■ Work instructions: Output only the lines running from the line bearing "Continue the Blender" through the line bearing "return part(name, bm, material, parent)", character for character.

== Material provided

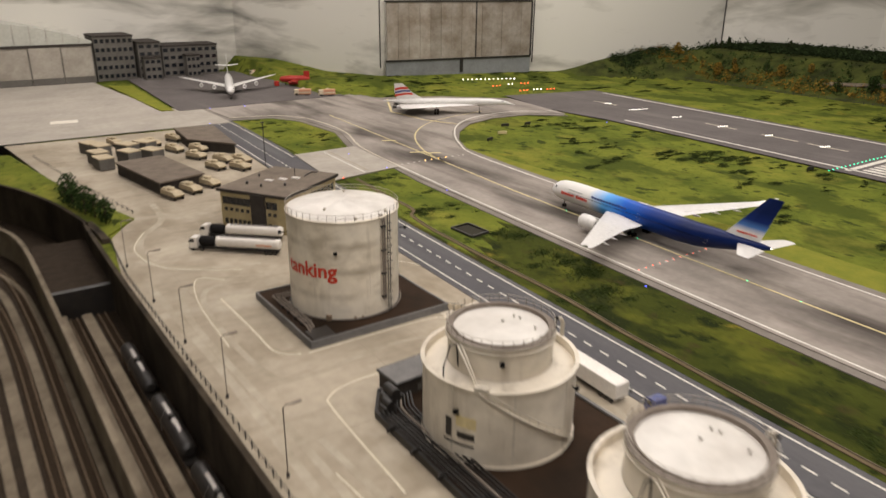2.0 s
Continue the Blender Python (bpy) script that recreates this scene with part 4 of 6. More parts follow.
def engine(parent, x, y, z, r, length, material, pylon_to=None):
    e = part("engine", loft(B(), [circle((x, y - s * length, z), r * k, 22, "y") for s, k in ((0.04, 0.78), (0.0, 0.92), (0.03, 1.0), (0.35, 1.06), (0.7, 0.92), (0.74, 0.8), (0.74, 0.62), (1.0, 0.4), (1.12, 0.12))]), material, parent, smooth=True)
    part("fan", loft(B(), [circle((x, y - 0.05 * length, z), r * 0.78, 22, "y"), circle((x, y - 0.035 * length, z), r * 0.25, 22, "y"), circle((x, y - 0.005, z), r * 0.03, 22, "y")]), M["dark"], e)
    part("exhaust", loft(B(), [circle((x, y - 0.76 * length, z), r * 0.63, 18, "y"), circle((x, y - 0.98 * length, z), r * 0.42, 18, "y")]), M["dark"], e)
    if pylon_to:
        part("pylon", loft(B(), [[(x - 0.002, y - a * length, zz), (x + 0.002, y - a * length, zz), (x + 0.002, y - b * length, zz), (x - 0.002, y - b * length, zz)] for a, b, zz in ((0.3, 0.95, z + r * 0.8), (0.55, 1.35, pylon_to))]), material, e)
    return e


def side_marks(parent, name, y0, y1, z, half, step, size, material, side=-1, proud=0.0004):
    """A row of small panes along the fuselage side at height z above its axis."""
    bm = B()
    n = int(abs(y1 - y0) / step)
    for k in range(n):
        y = y0 + (y1 - y0) * k / n
        a = math.asin(max(-0.95, min(0.95, z[0] / half)))
        x = side * (half * math.cos(a) + proud)
        box(bm, x - 0.0006, x + 0.0006, y - size[0] / 2, y + size[0] / 2, z[1] + z[0] - size[1] / 2, z[1] + z[0] + size[1] / 2)
    return part(name, bm, material, parent)


def airliner(label, L, span, r, zc, place, liv, wingmat, finmat, heading=0, wing_le=0.33, sweep=0.5, engines=(0.3,), winglet=0.03, fin_h=0.11, cone_up=0.3, group="", wing_z=-0.45, chord=0.2, eng_r=0.021, eng_l=0.075, third=False, stabmat=None, eng_y=0.05, tip_le=0.66, dihedral=0.035, tail_z=0.35, gear_at=(0.085, 0.505), fin_at=((0.84, 0.152), (0.984, 0.043))):
    p = thing("airliner", label, "airplane", pose(*place, 0, 0, heading), group)
    prof = [(0.0, r * 0.06, r * 0.06, zc - r * 0.25), (L * 0.004, r * 0.3, r * 0.3, zc - r * 0.23), (L * 0.016, r * 0.58, r * 0.57, zc - r * 0.18), (L * 0.034, r * 0.78, r * 0.78, zc - r * 0.11), (L * 0.06, r * 0.91, r * 0.91, zc - r * 0.05), (L * 0.1, r * 0.97, r * 0.97, zc - r * 0.01), (L * 0.14, r, r, zc), (L * 0.4, r, r, zc), (L * 0.66, r, r, zc), (L * 0.74, r * 0.94, r * 0.93, zc + r * 0.05), (L * 0.82, r * 0.76, r * 0.75, zc + r * 0.17 * cone_up / 0.3), (L * 0.9, r * 0.5, r * 0.52, zc + r * 0.3 * cone_up / 0.3), (L * 0.96, r * 0.27, r * 0.32, zc + r * 0.42 * cone_up / 0.3), (L, r * 0.08, r * 0.12, zc + r * 0.5 * cone_up / 0.3)]
    part("fuselage", fuselage(prof), liv, p, smooth=True)
    zw, le0, half = zc + r * wing_z, -wing_le * L, span / 2
    for side in (-1, 1):
        tip = -tip_le * L
        c0 = chord * L
        kink = 0.34
        secs = [(r * 0.5, le0 + 0.01, c0 * 1.02, zw, 0.016), (r * 1.0, le0 - 0.012, c0 * 0.95, zw + 0.001, 0.014)]
        for f in (kink, 0.62, 0.88):
            xx = half * f
            y = le0 - 0.012 + (tip - le0) * (xx - r) / (half - r)
            ch = c0 * (0.66 if f == kink else 0.45 if f == 0.62 else 0.27)
            secs.append((xx, y, ch, zw + dihedral * f, 0.011 * (1.1 - f * 0.6)))
        if winglet:
            ly = le0 - 0.012 + (tip - le0) * (half * 0.88 - r) / (half - r)
            secs += [(half * (0.88 + 0.12 * q), ly - 0.062 * half / 0.39 * q ** 1.5, c0 * (0.27 - 0.215 * q), zw + dihedral * 0.88 + (dihedral * 0.12 + winglet) * q ** 2, 0.005 - 0.0035 * q) for q in (0.25, 0.5, 0.75, 1.0)]
        else:
            secs += [(half * 0.985, tip - 0.002, c0 * 0.16, zw + dihedral * 1.0, 0.003), (half, tip - 0.008, c0 * 0.12, zw + dihedral, 0.0015)]
        w = part("wing", wing_mesh(secs, side), wingmat, p, smooth=True)
        for f in (0.4, 0.55, 0.7):
            xx = side * half * f
            y = le0 - 0.012 + (tip - le0) * (half * f - r) / (half - r) - c0 * (0.58 if f < 0.5 else 0.46 if f < 0.6 else 0.37)
            part("flap_fairing", loft(B(), [circle((xx, y + 0.02, zw + dihedral * f - 0.004), 0.0012, 8, "y"), circle((xx, y, zw + dihedral * f - 0.0055), 0.0032, 8, "y"), circle((xx, y - 0.022, zw + dihedral * f - 0.004), 0.0008, 8, "y")]), wingmat, w)
        part("flap_gap", tube(B(), [(side * half * f, le0 - 0.012 + (tip - le0) * (half * f - r) / (half - r) - c0 * k, zw + dihedral * f + 0.0036 * (1.2 - f)) for f, k in ((kink, 0.5), (0.62, 0.33), (0.85, 0.2))], 0.0004, 4), M["plane_grey"], w)
        for f in engines:
            y = le0 + (tip - le0) * (half * f - r) / (half - r)
            engine(p, side * half * f, y + eng_y, zw - eng_r * 0.85 + dihedral * f * 0.6, eng_r, eng_l, wingmat, zw + dihedral * f)
        s0 = -L * 0.895
        part("tailplane", wing_mesh([(r * 0.2, s0 + 0.005, 0.075 * L / 0.765, zc + r * tail_z, 0.006), (span * 0.12, s0 - 0.052 * L / 0.765, 0.034 * L / 0.765, zc + r * (tail_z + 0.15), 0.003), (span * 0.127, s0 - 0.062 * L / 0.765, 0.024 * L / 0.765, zc + r * (tail_z + 0.15), 0.0015)], side), stabmat or wingmat, p, smooth=True)
        gear("main_gear", p, side * r * 0.9, -L * gear_at[1], zw, [(a, b) for a in (-0.004, 0.004) for b in (-0.008, 0.008)], 0.0068)
        side_marks(p, "window_row", -L * 0.13, -L * 0.8, (r * 0.22, zc), r, 0.0062, (0.0022, 0.0034), M["glass"], side)
        for f in (0.115, 0.29, 0.5, 0.79):
            k = r * (1 if f < 0.7 else 0.86)
            part("cabin_door", tube(B(), [(side * k * (math.sqrt(1 - q * q) + 0.002), -L * f + dy, zc + k * q) for q, dy in ((-0.12, -0.0055), (0.15, -0.0055), (0.42, -0.0055), (0.42, 0.0055), (0.15, 0.0055), (-0.12, 0.0055))], 0.00035, 4, True), M["plane_grey"], p)
        part("cockpit_window", loft(B(), [[(side * r * q * 0.62, -L * s, zc + r * hh - 0.0055), (side * r * q * 0.72, -L * s, zc + r * hh - 0.0055), (side * r * q * 0.6, -L * s, zc + r * hh + 0.002), (side * r * q * 0.5, -L * s, zc + r * hh + 0.002)] for s, q, hh in ((0.022, 0.55, 0.21), (0.037, 1.0, 0.36), (0.05, 1.18, 0.4))]), M["glass"], p)
    gear("nose_gear", p, 0, -L * gear_at[0], zc - r * 0.7, [(-0.004, 0), (0.004, 0)], 0.0058)
    f0 = -L * 0.84
    zt = zc + r * 0.8
    fin = loft(B(), [[(sx * th, -L * (a + ch * q), z) for sx, q in ((-0.3, 0), (-1, 0.35), (-0.2, 1), (0.2, 1), (1, 0.35), (0.3, 0))] for th, a, ch, z in ((0.0042, fin_at[0][0] - 0.005, fin_at[0][1] + 0.003, zt - r * 0.2), (0.004, *fin_at[0], zt), (0.0022, *fin_at[1], zt + fin_h))])
    bmesh.ops.recalc_face_normals(fin, faces=fin.faces[:])
    part("fin", fin, finmat, p)
    if third:
        engine(p, 0, -L * 0.78, zt + 0.028, eng_r * 0.9, 0.15, wingmat)
    part("tail_light", rbox(B(), -0.0015, 0.0015, -L - 0.002, -L + 0.001, zc + r * 0.5 * cone_up / 0.3 - 0.0015, zc + r * 0.5 * cone_up / 0.3 + 0.0015, 0.0005), M["lit_white"], p)
    return p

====

■ Response to the exercise:
Continue the Blender Python (bpy) script that recreates this scene with part 4 of 6. More parts follow.
def engine(parent, x, y, z, r, length, material, pylon_to=None):
    e = part("engine", loft(B(), [circle((x, y - s * length, z), r * k, 22, "y") for s, k in ((0.04, 0.78), (0.0, 0.92), (0.03, 1.0), (0.35, 1.06), (0.7, 0.92), (0.74, 0.8), (0.74, 0.62), (1.0, 0.4), (1.12, 0.12))]), material, parent, smooth=True)
    part("fan", loft(B(), [circle((x, y - 0.05 * length, z), r * 0.78, 22, "y"), circle((x, y - 0.035 * length, z), r * 0.25, 22, "y"), circle((x, y - 0.005, z), r * 0.03, 22, "y")]), M["dark"], e)
    part("exhaust", loft(B(), [circle((x, y - 0.76 * length, z), r * 0.63, 18, "y"), circle((x, y - 0.98 * length, z), r * 0.42, 18, "y")]), M["dark"], e)
    if pylon_to:
        part("pylon", loft(B(), [[(x - 0.002, y - a * length, zz), (x + 0.002, y - a * length, zz), (x + 0.002, y - b * length, zz), (x - 0.002, y - b * length, zz)] for a, b, zz in ((0.3, 0.95, z + r * 0.8), (0.55, 1.35, pylon_to))]), material, e)
    return e


def side_marks(parent, name, y0, y1, z, half, step, size, material, side=-1, proud=0.0004):
    """A row of small panes along the fuselage side at height z above its axis."""
    bm = B()
    n = int(abs(y1 - y0) / step)
    for k in range(n):
        y = y0 + (y1 - y0) * k / n
        a = math.asin(max(-0.95, min(0.95, z[0] / half)))
        x = side * (half * math.cos(a) + proud)
        box(bm, x - 0.0006, x + 0.0006, y - size[0] / 2, y + size[0] / 2, z[1] + z[0] - size[1] / 2, z[1] + z[0] + size[1] / 2)
    return part(name, bm, material, parent)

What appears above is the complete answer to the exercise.